Start of ROWS

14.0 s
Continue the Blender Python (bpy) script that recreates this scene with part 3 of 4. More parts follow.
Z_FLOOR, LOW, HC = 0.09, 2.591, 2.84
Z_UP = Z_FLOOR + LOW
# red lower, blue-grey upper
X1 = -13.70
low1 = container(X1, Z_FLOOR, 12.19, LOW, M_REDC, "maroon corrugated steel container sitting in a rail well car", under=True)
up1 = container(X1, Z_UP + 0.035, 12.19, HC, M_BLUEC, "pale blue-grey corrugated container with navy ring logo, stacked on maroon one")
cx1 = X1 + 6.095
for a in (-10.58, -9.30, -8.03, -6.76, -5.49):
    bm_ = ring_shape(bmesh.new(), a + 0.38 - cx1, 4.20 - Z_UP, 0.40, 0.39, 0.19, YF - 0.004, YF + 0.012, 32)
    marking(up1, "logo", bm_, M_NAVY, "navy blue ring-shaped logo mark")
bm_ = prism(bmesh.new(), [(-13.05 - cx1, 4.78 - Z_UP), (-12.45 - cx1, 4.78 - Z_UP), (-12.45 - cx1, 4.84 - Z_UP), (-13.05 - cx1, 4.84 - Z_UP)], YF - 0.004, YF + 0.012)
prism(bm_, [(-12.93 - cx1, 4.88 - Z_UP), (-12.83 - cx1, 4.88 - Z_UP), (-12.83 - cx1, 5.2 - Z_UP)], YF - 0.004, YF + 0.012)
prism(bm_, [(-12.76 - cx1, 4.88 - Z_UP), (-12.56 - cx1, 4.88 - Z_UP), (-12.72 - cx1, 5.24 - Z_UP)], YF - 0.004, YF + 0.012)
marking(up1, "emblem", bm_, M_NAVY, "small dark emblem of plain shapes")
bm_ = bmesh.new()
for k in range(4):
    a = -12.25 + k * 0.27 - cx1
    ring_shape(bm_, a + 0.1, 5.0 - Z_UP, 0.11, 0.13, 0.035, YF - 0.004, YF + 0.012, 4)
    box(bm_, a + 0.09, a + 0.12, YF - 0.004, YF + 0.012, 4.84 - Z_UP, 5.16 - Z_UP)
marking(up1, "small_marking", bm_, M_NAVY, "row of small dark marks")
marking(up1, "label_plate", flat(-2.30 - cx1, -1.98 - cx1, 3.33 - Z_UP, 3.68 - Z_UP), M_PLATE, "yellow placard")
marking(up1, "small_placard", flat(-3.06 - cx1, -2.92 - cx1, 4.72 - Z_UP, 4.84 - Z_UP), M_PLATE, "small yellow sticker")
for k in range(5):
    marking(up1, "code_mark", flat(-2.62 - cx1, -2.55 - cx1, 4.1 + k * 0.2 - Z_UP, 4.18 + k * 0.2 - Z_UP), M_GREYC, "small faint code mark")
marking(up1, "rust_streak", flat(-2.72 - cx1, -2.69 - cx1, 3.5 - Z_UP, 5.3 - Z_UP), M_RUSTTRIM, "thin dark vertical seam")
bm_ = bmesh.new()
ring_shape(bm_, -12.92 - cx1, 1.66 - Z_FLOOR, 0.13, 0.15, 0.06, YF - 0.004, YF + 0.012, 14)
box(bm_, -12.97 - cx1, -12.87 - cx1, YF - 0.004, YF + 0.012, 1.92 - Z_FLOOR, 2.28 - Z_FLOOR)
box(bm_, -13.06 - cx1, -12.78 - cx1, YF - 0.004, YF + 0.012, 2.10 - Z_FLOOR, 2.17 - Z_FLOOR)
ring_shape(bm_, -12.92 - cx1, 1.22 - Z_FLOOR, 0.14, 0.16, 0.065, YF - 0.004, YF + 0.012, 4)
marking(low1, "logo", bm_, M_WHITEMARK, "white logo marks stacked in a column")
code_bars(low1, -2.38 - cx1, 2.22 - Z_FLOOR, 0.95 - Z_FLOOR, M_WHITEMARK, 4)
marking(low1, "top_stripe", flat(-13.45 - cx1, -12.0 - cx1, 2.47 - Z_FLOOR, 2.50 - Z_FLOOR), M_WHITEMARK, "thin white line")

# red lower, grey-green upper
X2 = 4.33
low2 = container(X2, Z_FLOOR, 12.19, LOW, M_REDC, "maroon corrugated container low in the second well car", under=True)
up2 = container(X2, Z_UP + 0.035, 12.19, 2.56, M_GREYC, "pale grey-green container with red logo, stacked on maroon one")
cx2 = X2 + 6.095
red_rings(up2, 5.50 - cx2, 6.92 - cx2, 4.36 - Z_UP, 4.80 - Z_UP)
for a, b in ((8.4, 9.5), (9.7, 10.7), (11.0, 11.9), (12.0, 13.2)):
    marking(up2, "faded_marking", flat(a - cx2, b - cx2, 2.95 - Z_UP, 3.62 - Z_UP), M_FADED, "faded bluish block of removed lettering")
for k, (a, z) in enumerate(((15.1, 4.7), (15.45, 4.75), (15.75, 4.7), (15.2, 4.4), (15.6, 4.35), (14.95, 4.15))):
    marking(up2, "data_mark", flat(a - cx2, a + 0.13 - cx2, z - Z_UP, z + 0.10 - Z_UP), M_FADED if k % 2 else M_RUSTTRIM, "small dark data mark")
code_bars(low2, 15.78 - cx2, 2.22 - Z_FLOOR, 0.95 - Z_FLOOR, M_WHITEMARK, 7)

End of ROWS
Start of ROWS

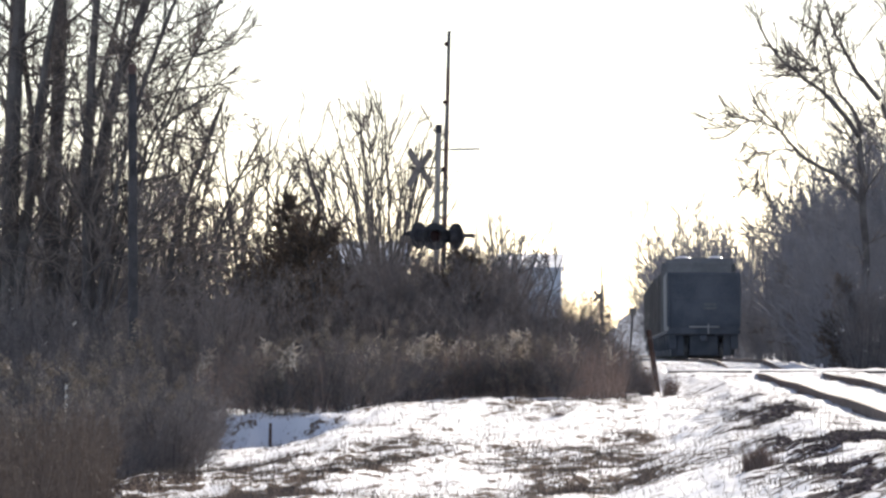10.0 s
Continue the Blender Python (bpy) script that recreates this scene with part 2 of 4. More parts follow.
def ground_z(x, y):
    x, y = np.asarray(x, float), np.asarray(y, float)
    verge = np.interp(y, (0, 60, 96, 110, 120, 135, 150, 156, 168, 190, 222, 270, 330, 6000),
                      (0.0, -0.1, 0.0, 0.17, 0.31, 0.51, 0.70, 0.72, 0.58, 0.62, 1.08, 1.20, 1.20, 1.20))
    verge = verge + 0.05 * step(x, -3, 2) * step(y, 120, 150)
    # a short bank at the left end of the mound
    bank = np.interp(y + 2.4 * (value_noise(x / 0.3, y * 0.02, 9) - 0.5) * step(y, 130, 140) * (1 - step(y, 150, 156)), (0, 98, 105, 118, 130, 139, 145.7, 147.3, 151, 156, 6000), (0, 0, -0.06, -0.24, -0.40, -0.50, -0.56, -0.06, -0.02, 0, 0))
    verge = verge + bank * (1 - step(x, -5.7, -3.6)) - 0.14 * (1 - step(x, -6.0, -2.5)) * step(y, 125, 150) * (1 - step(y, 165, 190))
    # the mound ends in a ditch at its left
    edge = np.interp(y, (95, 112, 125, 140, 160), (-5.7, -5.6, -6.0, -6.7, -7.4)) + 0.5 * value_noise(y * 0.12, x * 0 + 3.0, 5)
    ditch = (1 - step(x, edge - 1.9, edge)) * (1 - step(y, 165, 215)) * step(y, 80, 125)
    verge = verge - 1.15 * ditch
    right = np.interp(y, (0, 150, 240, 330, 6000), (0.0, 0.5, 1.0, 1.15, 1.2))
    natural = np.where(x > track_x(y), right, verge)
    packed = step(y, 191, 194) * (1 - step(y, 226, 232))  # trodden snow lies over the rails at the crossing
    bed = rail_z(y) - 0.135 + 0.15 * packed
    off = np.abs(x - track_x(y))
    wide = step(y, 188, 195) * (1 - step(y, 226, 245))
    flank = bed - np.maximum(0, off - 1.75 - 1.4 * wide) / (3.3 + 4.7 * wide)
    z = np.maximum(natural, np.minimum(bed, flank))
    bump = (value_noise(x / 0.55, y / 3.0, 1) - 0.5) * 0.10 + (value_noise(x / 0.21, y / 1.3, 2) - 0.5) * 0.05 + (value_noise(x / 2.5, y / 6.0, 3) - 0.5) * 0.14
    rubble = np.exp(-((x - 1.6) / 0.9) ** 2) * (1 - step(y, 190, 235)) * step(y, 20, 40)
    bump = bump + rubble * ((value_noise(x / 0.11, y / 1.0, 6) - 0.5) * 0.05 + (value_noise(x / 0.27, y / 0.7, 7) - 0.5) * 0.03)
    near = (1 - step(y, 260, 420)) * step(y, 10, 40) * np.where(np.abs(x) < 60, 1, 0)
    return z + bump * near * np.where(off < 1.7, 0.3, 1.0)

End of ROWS

BRIEF: Where a line of the data holds "recreates", show that line.

SOLUTION TO THE PROBLEM:
Continue the Blender Python (bpy) script that recreates this scene with part 3 of 4. More parts follow.
Continue the Blender Python (bpy) script that recreates this scene with part 2 of 4. More parts follow.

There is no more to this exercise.